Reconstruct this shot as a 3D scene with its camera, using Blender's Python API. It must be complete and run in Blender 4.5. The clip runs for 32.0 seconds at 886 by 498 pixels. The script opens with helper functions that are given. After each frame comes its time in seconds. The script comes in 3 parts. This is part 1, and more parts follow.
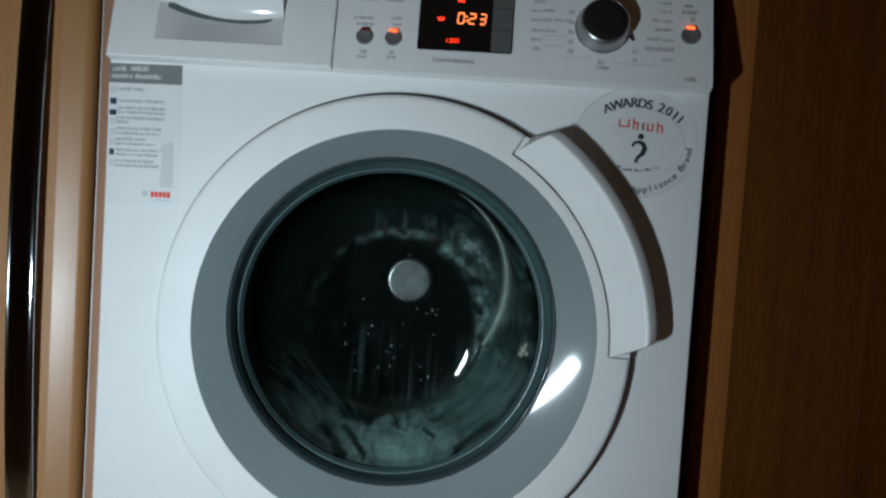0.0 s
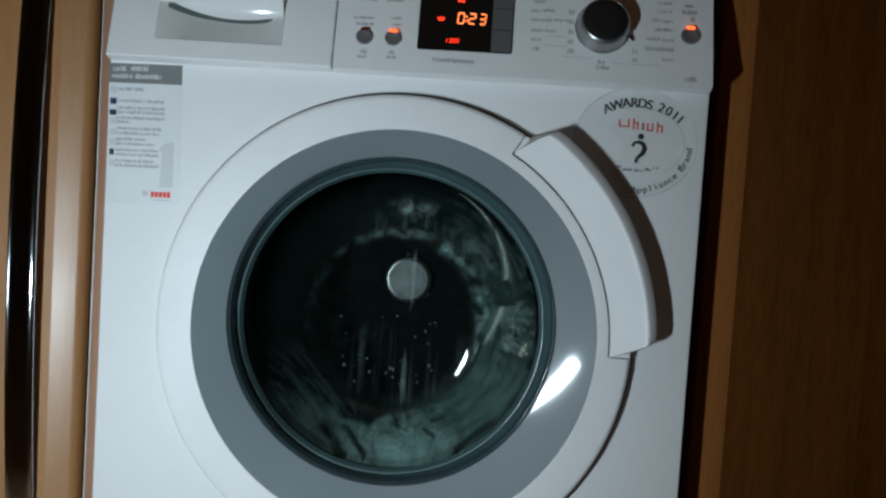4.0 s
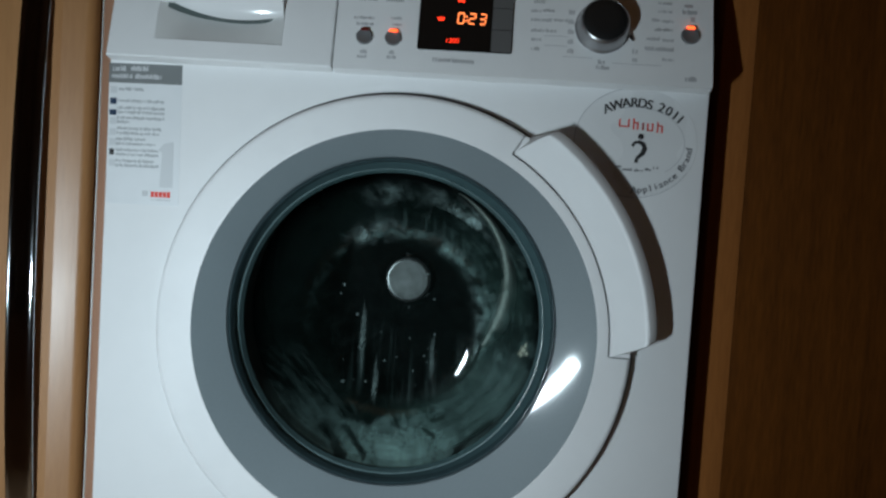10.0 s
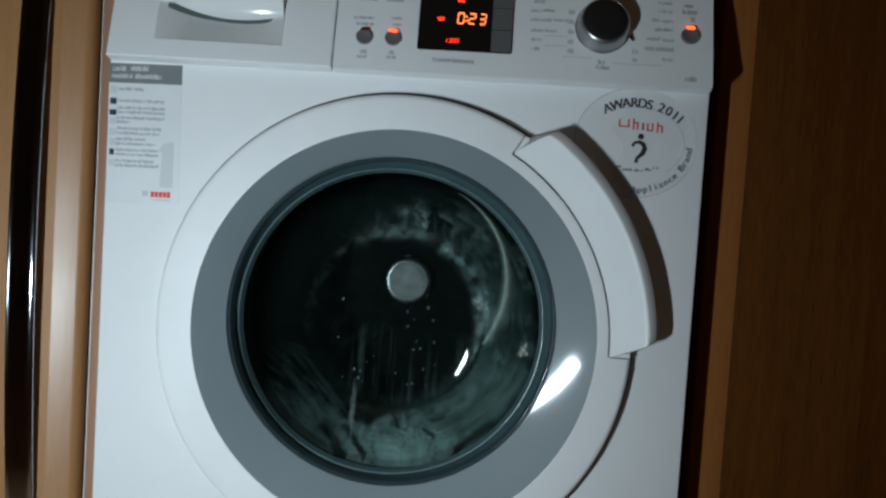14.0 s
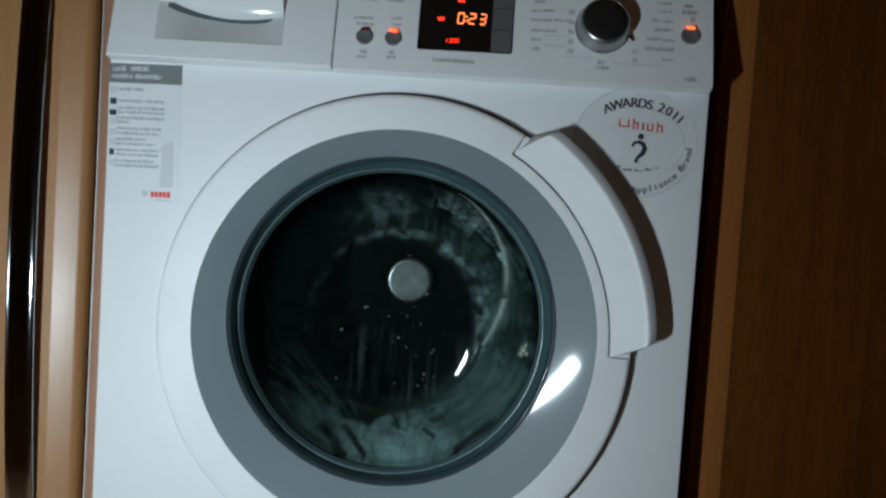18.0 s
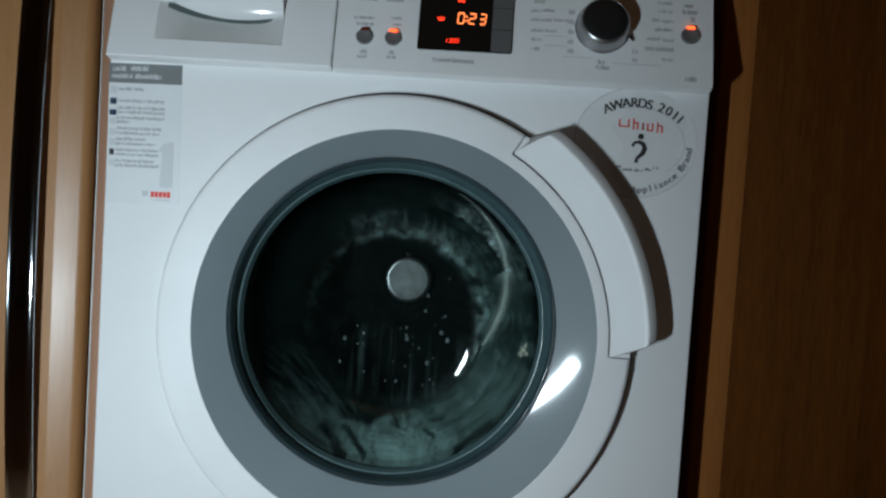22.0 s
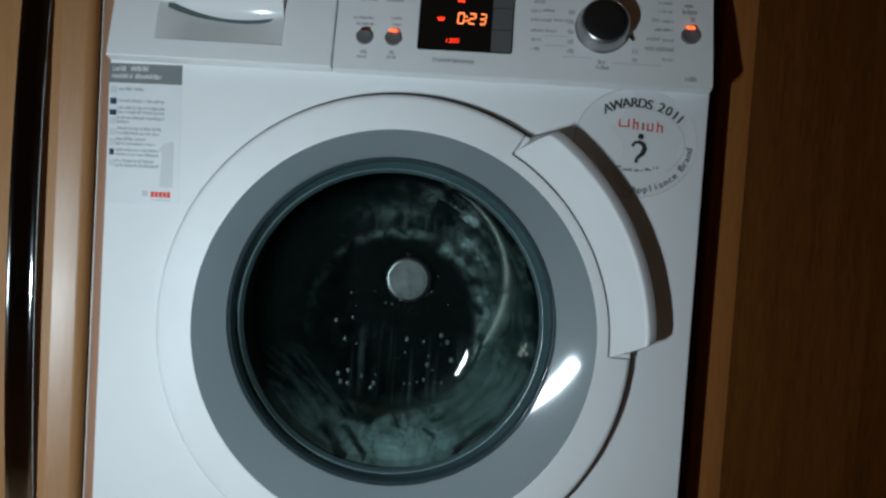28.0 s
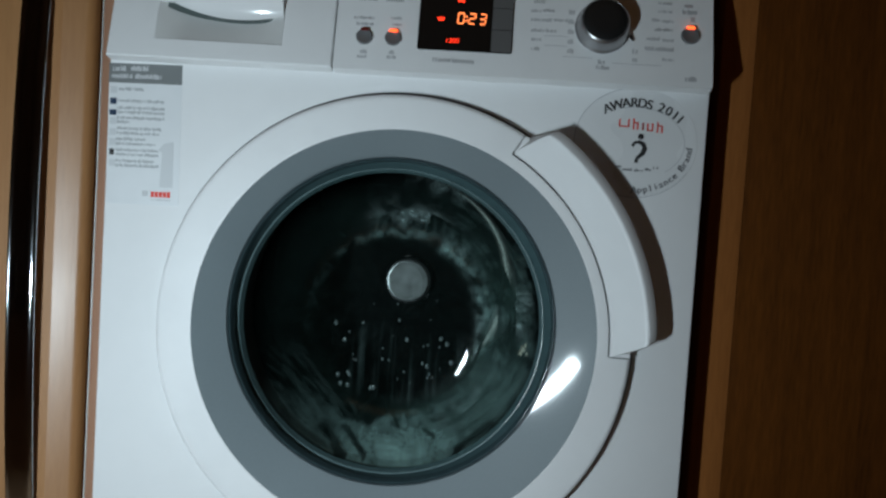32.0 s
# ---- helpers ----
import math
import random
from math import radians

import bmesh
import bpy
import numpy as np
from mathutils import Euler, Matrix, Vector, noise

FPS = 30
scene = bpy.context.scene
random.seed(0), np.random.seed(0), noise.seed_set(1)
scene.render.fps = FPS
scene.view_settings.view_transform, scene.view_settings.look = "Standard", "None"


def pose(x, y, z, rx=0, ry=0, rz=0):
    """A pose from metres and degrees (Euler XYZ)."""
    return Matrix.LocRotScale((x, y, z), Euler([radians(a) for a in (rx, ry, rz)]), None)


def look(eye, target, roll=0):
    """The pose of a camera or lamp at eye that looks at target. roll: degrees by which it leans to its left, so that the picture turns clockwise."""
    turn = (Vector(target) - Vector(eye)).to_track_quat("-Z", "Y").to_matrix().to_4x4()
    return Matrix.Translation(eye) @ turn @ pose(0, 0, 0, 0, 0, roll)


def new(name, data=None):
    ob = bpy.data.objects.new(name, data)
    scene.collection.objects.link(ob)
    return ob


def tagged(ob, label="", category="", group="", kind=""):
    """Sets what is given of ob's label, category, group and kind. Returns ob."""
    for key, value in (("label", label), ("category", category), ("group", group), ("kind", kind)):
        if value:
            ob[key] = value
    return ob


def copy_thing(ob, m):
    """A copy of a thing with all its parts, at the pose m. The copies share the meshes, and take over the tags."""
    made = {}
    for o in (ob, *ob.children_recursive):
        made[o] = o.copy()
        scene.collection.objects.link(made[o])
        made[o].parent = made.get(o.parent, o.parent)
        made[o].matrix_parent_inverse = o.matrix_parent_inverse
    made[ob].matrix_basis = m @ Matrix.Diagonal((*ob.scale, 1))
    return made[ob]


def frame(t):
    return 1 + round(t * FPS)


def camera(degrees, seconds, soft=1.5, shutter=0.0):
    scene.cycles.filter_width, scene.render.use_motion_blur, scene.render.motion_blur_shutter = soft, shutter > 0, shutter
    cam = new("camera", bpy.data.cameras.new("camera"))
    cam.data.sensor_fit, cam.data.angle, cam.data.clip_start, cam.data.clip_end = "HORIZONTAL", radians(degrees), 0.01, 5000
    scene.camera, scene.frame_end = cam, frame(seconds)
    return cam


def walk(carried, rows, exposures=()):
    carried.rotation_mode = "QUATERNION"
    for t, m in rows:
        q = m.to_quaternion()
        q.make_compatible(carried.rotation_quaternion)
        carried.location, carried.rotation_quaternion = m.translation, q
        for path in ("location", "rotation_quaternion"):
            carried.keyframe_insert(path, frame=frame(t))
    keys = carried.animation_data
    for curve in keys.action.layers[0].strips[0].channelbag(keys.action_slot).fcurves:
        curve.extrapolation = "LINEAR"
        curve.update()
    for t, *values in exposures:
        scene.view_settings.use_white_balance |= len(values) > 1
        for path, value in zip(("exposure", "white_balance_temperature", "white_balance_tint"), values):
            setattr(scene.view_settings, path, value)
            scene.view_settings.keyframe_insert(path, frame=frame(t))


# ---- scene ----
# The camera stands still on a support before the machine.
cam = camera(60, 32.0, soft=2.5)
EYE = (0.0732, -0.7650, 0.5882)
TILT, YAW, ROLL = 0.04814, 0.03375, 3.605
AIM = (EYE[0] - math.sin(YAW) * math.cos(TILT), EYE[1] + math.cos(YAW) * math.cos(TILT), EYE[2] - math.sin(TILT))
walk(cam, [(0.0, look(EYE, AIM, ROLL)), (32.0, look(EYE, AIM, ROLL))])

# ---- light ----
world = bpy.data.worlds.new("room_air")
world.use_nodes = True
world.node_tree.nodes["Background"].inputs[0].default_value = (0.02, 0.014, 0.01, 1)
world.node_tree.nodes["Background"].inputs[1].default_value = 0.2
scene.world = world

LAMP = (-0.250, -0.65, 0.408)
strip = bpy.data.lights.new("cool_lamp", "AREA")
strip.energy, strip.color = 3.95, (0.738, 0.905, 1.0)
strip.shape, strip.size, strip.size_y = "RECTANGLE", 0.021, 0.078
new("cool_lamp", strip).matrix_world = look(LAMP, (-0.14, 0.0, 0.44))

# Wide warm fill added under the ceiling, with no fixture of its own.
glow = bpy.data.lights.new("warm_fill", "AREA")
glow.energy, glow.color, glow.size = 1.55, (1.0, 0.56, 0.27), 2.0
new("warm_fill", glow).matrix_world = look((0.05, -1.5, 2.32), (0.05, -1.4, 0.0))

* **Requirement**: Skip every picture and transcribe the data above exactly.

* **Complete response**:
Reconstruct this shot as a 3D scene with its camera, using Blender's Python API. It must be complete and run in Blender 4.5. The clip runs for 32.0 seconds at 886 by 498 pixels. The script opens with helper functions that are given. After each frame comes its time in seconds. The script comes in 3 parts. This is part 1, and more parts follow.
0.0 s
4.0 s
10.0 s
14.0 s
18.0 s
22.0 s
28.0 s
32.0 s
# ---- helpers ----
import math
import random
from math import radians

import bmesh
import bpy
import numpy as np
from mathutils import Euler, Matrix, Vector, noise

FPS = 30
scene = bpy.context.scene
random.seed(0), np.random.seed(0), noise.seed_set(1)
scene.render.fps = FPS
scene.view_settings.view_transform, scene.view_settings.look = "Standard", "None"


def pose(x, y, z, rx=0, ry=0, rz=0):
    """A pose from metres and degrees (Euler XYZ)."""
    return Matrix.LocRotScale((x, y, z), Euler([radians(a) for a in (rx, ry, rz)]), None)


def look(eye, target, roll=0):
    """The pose of a camera or lamp at eye that looks at target. roll: degrees by which it leans to its left, so that the picture turns clockwise."""
    turn = (Vector(target) - Vector(eye)).to_track_quat("-Z", "Y").to_matrix().to_4x4()
    return Matrix.Translation(eye) @ turn @ pose(0, 0, 0, 0, 0, roll)


def new(name, data=None):
    ob = bpy.data.objects.new(name, data)
    scene.collection.objects.link(ob)
    return ob


def tagged(ob, label="", category="", group="", kind=""):
    """Sets what is given of ob's label, category, group and kind. Returns ob."""
    for key, value in (("label", label), ("category", category), ("group", group), ("kind", kind)):
        if value:
            ob[key] = value
    return ob


def copy_thing(ob, m):
    """A copy of a thing with all its parts, at the pose m. The copies share the meshes, and take over the tags."""
    made = {}
    for o in (ob, *ob.children_recursive):
        made[o] = o.copy()
        scene.collection.objects.link(made[o])
        made[o].parent = made.get(o.parent, o.parent)
        made[o].matrix_parent_inverse = o.matrix_parent_inverse
    made[ob].matrix_basis = m @ Matrix.Diagonal((*ob.scale, 1))
    return made[ob]


def frame(t):
    return 1 + round(t * FPS)


def camera(degrees, seconds, soft=1.5, shutter=0.0):
    scene.cycles.filter_width, scene.render.use_motion_blur, scene.render.motion_blur_shutter = soft, shutter > 0, shutter
    cam = new("camera", bpy.data.cameras.new("camera"))
    cam.data.sensor_fit, cam.data.angle, cam.data.clip_start, cam.data.clip_end = "HORIZONTAL", radians(degrees), 0.01, 5000
    scene.camera, scene.frame_end = cam, frame(seconds)
    return cam


def walk(carried, rows, exposures=()):
    carried.rotation_mode = "QUATERNION"
    for t, m in rows:
        q = m.to_quaternion()
        q.make_compatible(carried.rotation_quaternion)
        carried.location, carried.rotation_quaternion = m.translation, q
        for path in ("location", "rotation_quaternion"):
            carried.keyframe_insert(path, frame=frame(t))
    keys = carried.animation_data
    for curve in keys.action.layers[0].strips[0].channelbag(keys.action_slot).fcurves:
        curve.extrapolation = "LINEAR"
        curve.update()
    for t, *values in exposures:
        scene.view_settings.use_white_balance |= len(values) > 1
        for path, value in zip(("exposure", "white_balance_temperature", "white_balance_tint"), values):
            setattr(scene.view_settings, path, value)
            scene.view_settings.keyframe_insert(path, frame=frame(t))


# ---- scene ----
# The camera stands still on a support before the machine.
cam = camera(60, 32.0, soft=2.5)
EYE = (0.0732, -0.7650, 0.5882)
TILT, YAW, ROLL = 0.04814, 0.03375, 3.605
AIM = (EYE[0] - math.sin(YAW) * math.cos(TILT), EYE[1] + math.cos(YAW) * math.cos(TILT), EYE[2] - math.sin(TILT))
walk(cam, [(0.0, look(EYE, AIM, ROLL)), (32.0, look(EYE, AIM, ROLL))])

# ---- light ----
world = bpy.data.worlds.new("room_air")
world.use_nodes = True
world.node_tree.nodes["Background"].inputs[0].default_value = (0.02, 0.014, 0.01, 1)
world.node_tree.nodes["Background"].inputs[1].default_value = 0.2
scene.world = world

LAMP = (-0.250, -0.65, 0.408)
strip = bpy.data.lights.new("cool_lamp", "AREA")
strip.energy, strip.color = 3.95, (0.738, 0.905, 1.0)
strip.shape, strip.size, strip.size_y = "RECTANGLE", 0.021, 0.078
new("cool_lamp", strip).matrix_world = look(LAMP, (-0.14, 0.0, 0.44))

# Wide warm fill added under the ceiling, with no fixture of its own.
glow = bpy.data.lights.new("warm_fill", "AREA")
glow.energy, glow.color, glow.size = 1.55, (1.0, 0.56, 0.27), 2.0
new("warm_fill", glow).matrix_world = look((0.05, -1.5, 2.32), (0.05, -1.4, 0.0))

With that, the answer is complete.